:: Data ::
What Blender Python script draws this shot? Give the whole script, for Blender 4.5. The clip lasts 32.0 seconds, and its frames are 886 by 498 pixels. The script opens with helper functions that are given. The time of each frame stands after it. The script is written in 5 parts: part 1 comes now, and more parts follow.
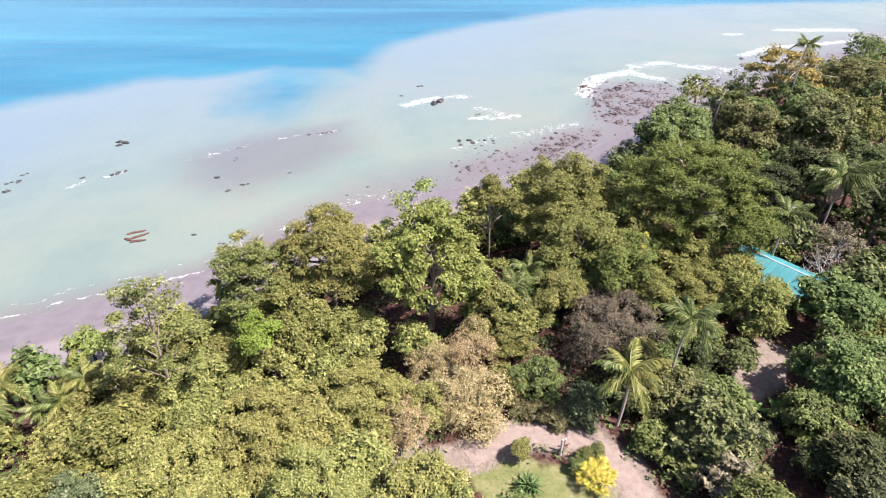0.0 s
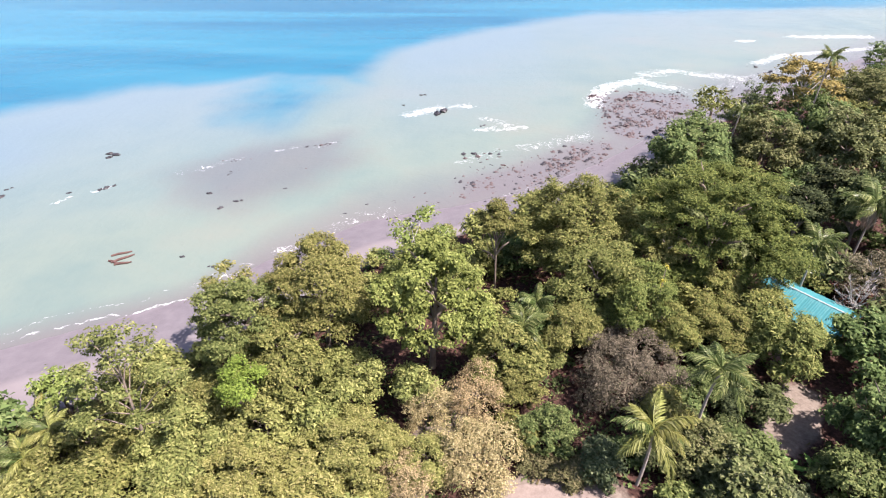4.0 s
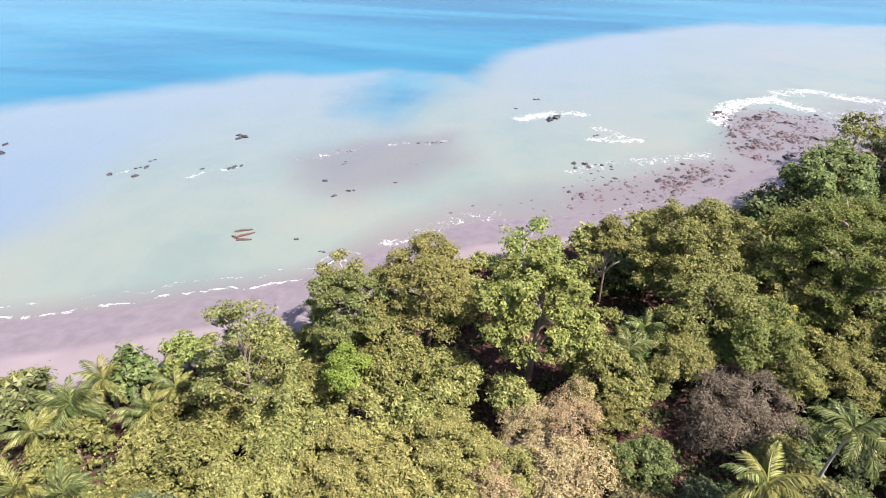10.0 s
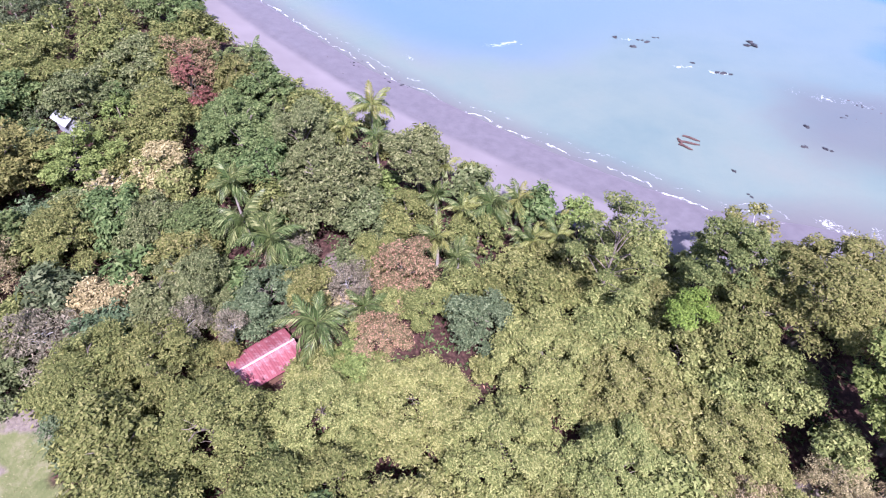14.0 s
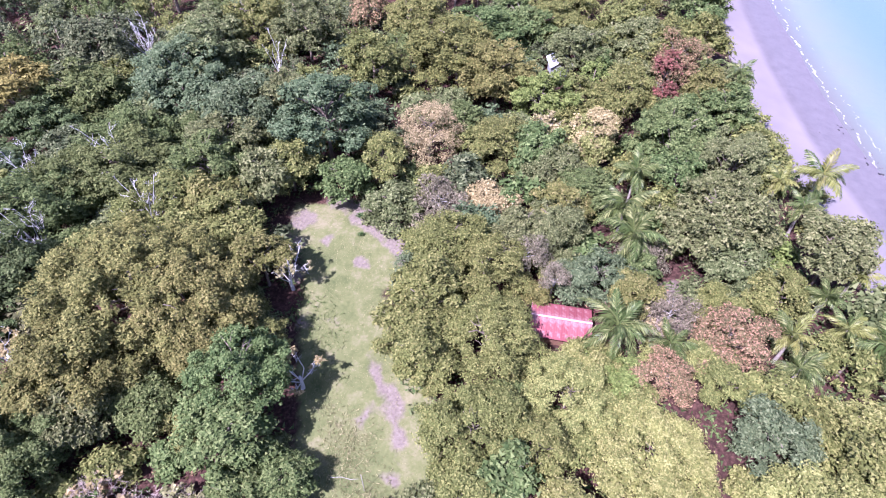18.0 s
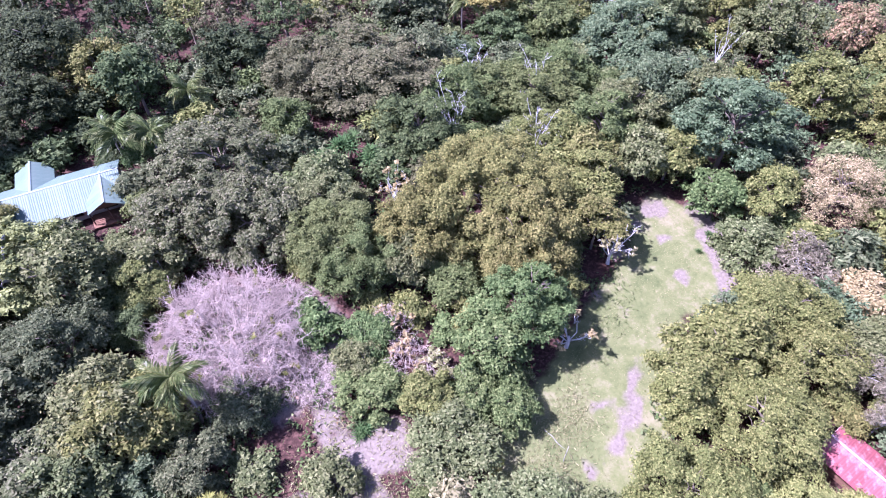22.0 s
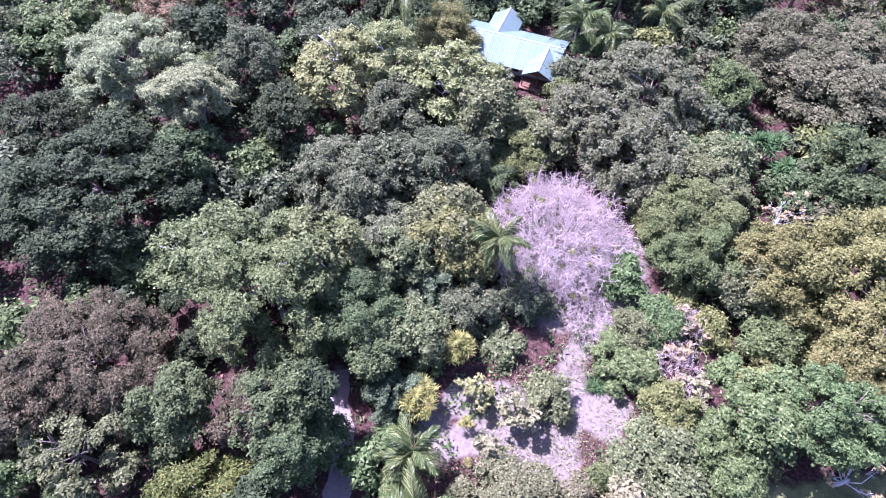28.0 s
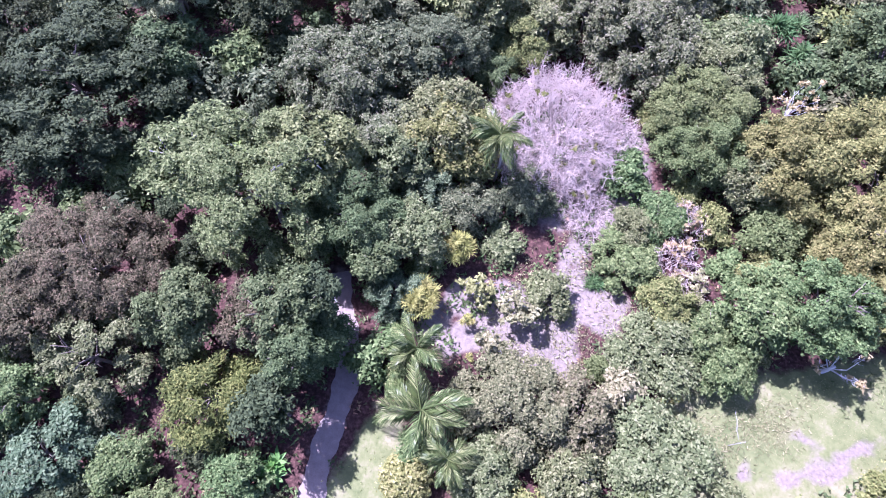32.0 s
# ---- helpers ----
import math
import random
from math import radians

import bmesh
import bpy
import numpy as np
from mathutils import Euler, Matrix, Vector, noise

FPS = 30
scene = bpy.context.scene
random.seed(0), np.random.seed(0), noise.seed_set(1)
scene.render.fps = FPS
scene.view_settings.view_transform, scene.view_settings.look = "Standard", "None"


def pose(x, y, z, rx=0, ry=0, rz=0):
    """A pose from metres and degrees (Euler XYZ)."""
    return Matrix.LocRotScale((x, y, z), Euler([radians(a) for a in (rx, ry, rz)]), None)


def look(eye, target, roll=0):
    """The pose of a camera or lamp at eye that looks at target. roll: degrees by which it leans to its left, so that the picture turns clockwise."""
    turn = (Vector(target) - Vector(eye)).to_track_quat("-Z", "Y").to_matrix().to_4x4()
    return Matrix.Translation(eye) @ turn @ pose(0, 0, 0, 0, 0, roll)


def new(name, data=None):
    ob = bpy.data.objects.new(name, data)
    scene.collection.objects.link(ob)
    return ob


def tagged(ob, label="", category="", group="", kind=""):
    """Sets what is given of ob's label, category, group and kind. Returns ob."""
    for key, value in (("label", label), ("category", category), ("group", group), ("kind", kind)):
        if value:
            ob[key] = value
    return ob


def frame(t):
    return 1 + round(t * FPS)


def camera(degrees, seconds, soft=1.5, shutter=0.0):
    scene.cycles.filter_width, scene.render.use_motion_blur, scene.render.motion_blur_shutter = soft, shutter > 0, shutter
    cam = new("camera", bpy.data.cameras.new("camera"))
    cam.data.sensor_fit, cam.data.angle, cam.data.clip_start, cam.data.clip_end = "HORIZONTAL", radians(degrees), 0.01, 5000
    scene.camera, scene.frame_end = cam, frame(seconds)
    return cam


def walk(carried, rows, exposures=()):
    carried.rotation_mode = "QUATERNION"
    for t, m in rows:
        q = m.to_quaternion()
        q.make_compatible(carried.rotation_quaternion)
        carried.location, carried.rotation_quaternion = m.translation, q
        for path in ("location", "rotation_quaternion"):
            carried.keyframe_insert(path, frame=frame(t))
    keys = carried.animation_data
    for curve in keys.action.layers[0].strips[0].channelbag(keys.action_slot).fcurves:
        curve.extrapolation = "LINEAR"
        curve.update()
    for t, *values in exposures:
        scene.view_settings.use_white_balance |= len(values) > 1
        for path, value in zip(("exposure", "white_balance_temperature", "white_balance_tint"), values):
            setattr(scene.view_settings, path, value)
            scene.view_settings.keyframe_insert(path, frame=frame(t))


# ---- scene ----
cam = camera(76.30, 32.0, soft=1.1)

# seconds, place in metres, heading, tilt and lean in degrees
PATH = [
    (0, 0.00, -0.00, 60.00, 0.00, -33.59, 0.09),
    (0.5, 0.33, 0.44, 59.91, 0.01, -33.55, 0.17),
    (1, 0.67, 1.11, 59.96, 0.05, -33.55, 0.17),
    (1.5, 0.92, 2.06, 59.93, 0.05, -33.52, 0.16),
    (2, 1.12, 3.34, 59.90, 0.09, -33.49, 0.10),
    (2.5, 1.18, 4.74, 59.87, 0.15, -33.48, 0.07),
    (3, 0.94, 5.94, 59.94, 0.31, -33.45, -0.01),
    (3.5, 0.56, 6.89, 59.97, 0.40, -33.46, -0.00),
    (5.5, -1.87, 10.44, 60.01, 0.36, -33.39, -0.02),
    (6, -2.53, 11.01, 60.03, 0.35, -33.38, -0.07),
    (6.5, -3.03, 11.21, 59.97, 0.43, -33.40, -0.08),
    (7, -3.58, 11.19, 59.96, 0.45, -33.40, -0.12),
    (7.5, -4.03, 11.13, 59.91, 0.43, -33.37, -0.15),
    (8, -4.28, 10.73, 59.94, 0.42, -33.34, -0.21),
    (8.5, -4.46, 10.17, 59.85, 0.46, -33.22, -0.23),
    (9, -4.43, 9.71, 59.89, 0.90, -33.22, -0.26),
    (9.5, -4.02, 9.14, 60.21, 2.55, -33.35, -0.36),
    (10, -2.98, 8.07, 60.96, 11.00, -33.62, -0.35),
    (10.5, -2.08, 6.84, 61.80, 21.46, -33.80, -0.22),
    (11, -1.60, 6.43, 62.31, 26.15, -34.92, -0.26),
    (11.5, -1.51, 6.51, 62.69, 29.13, -39.15, -0.16),
    (12, -1.14, 6.49, 63.21, 34.32, -42.25, -0.00),
    (12.5, -0.49, 6.45, 63.79, 42.87, -43.73, 0.02),
    (13, -0.11, 6.50, 64.31, 50.14, -44.45, 0.16),
    (13.5, 0.23, 6.64, 64.65, 56.00, -44.78, 0.04),
    (14, 0.71, 6.43, 64.98, 62.14, -44.84, -0.04),
    (14.5, 1.39, 6.23, 65.07, 68.30, -44.53, -0.63),
    (16.5, 3.46, 8.24, 64.55, 94.06, -43.88, -0.01),
    (17, 3.71, 8.57, 64.72, 100.24, -44.04, -0.40),
    (17.5, 4.02, 8.70, 65.13, 106.04, -44.34, -0.34),
    (18, 4.49, 8.80, 65.69, 112.19, -44.66, -0.54),
    (18.5, 4.92, 8.92, 66.26, 118.07, -45.00, -0.33),
    (19, 5.25, 9.07, 66.72, 123.77, -45.33, -0.18),
    (19.5, 5.66, 9.30, 67.10, 129.41, -45.53, -0.01),
    (20, 5.88, 9.69, 67.56, 135.33, -46.10, 0.03),
    (20.5, 6.11, 10.04, 68.02, 141.26, -46.63, 0.09),
    (21, 6.28, 10.03, 68.17, 146.82, -47.08, 0.49),
    (21.5, 6.40, 9.89, 68.43, 152.11, -47.59, 0.88),
    (22, 6.49, 9.88, 68.73, 157.72, -47.97, 0.88),
    (22.5, 6.50, 10.14, 69.22, 163.89, -48.36, 0.64),
    (23, 6.52, 10.42, 69.68, 170.07, -48.63, 0.32),
    (23.5, 6.68, 10.68, 70.31, 175.94, -48.93, 0.06),
    (24, 6.84, 10.93, 70.89, 182.21, -49.14, -0.17),
    (24.5, 7.11, 11.09, 71.47, 188.22, -49.42, -0.42),
    (25, 7.34, 11.19, 71.78, 192.95, -49.55, -0.72),
    (25.5, 7.60, 11.36, 72.04, 196.48, -49.49, -0.86),
    (27.5, 10.73, 11.32, 73.08, 205.04, -50.49, -0.53),
    (28, 11.28, 11.21, 72.91, 204.96, -55.49, -0.42),
    (28.5, 11.59, 11.05, 72.80, 204.84, -60.60, -0.32),
    (29, 11.69, 10.97, 72.73, 204.77, -62.91, -0.25),
    (29.5, 11.74, 10.94, 72.63, 204.64, -63.77, -0.06),
    (30, 11.77, 10.86, 72.58, 204.54, -64.11, 0.01),
    (30.5, 11.78, 10.80, 72.53, 204.50, -64.24, 0.05),
    (31, 11.80, 10.66, 72.40, 204.47, -64.86, 0.06),
    (31.5, 11.80, 10.45, 72.33, 204.65, -65.59, -0.05),
    (32, 11.96, 10.36, 72.23, 204.46, -66.01, 0.11),
]


def flown(x, y, z, heading, tilt, lean):
    f = Vector((-math.sin(radians(heading)) * math.cos(radians(tilt)), math.cos(radians(heading)) * math.cos(radians(tilt)), math.sin(radians(tilt))))
    return look((x, y, z), Vector((x, y, z)) + f, -lean)


walk(cam, [(t, flown(*row)) for t, *row in PATH], [
    (0, 1.53, 6420, 25), (9.4, 1.5, 6450, 27), (11, 1.45, 6350, 29), (12.3, 1.38, 5750, 35), (14.5, 1.43, 5350, 39), (19, 1.71, 5250, 48), (23, 1.94, 5050, 51), (28, 2.07, 5000, 54), (32, 2.05, 4950, 51),
])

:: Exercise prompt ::
Pick out each line above that includes "Vector" and show it.

:: Response to the task ::
from mathutils import Euler, Matrix, Vector, noise
    turn = (Vector(target) - Vector(eye)).to_track_quat("-Z", "Y").to_matrix().to_4x4()
    f = Vector((-math.sin(radians(heading)) * math.cos(radians(tilt)), math.cos(radians(heading)) * math.cos(radians(tilt)), math.sin(radians(tilt))))
    return look((x, y, z), Vector((x, y, z)) + f, -lean)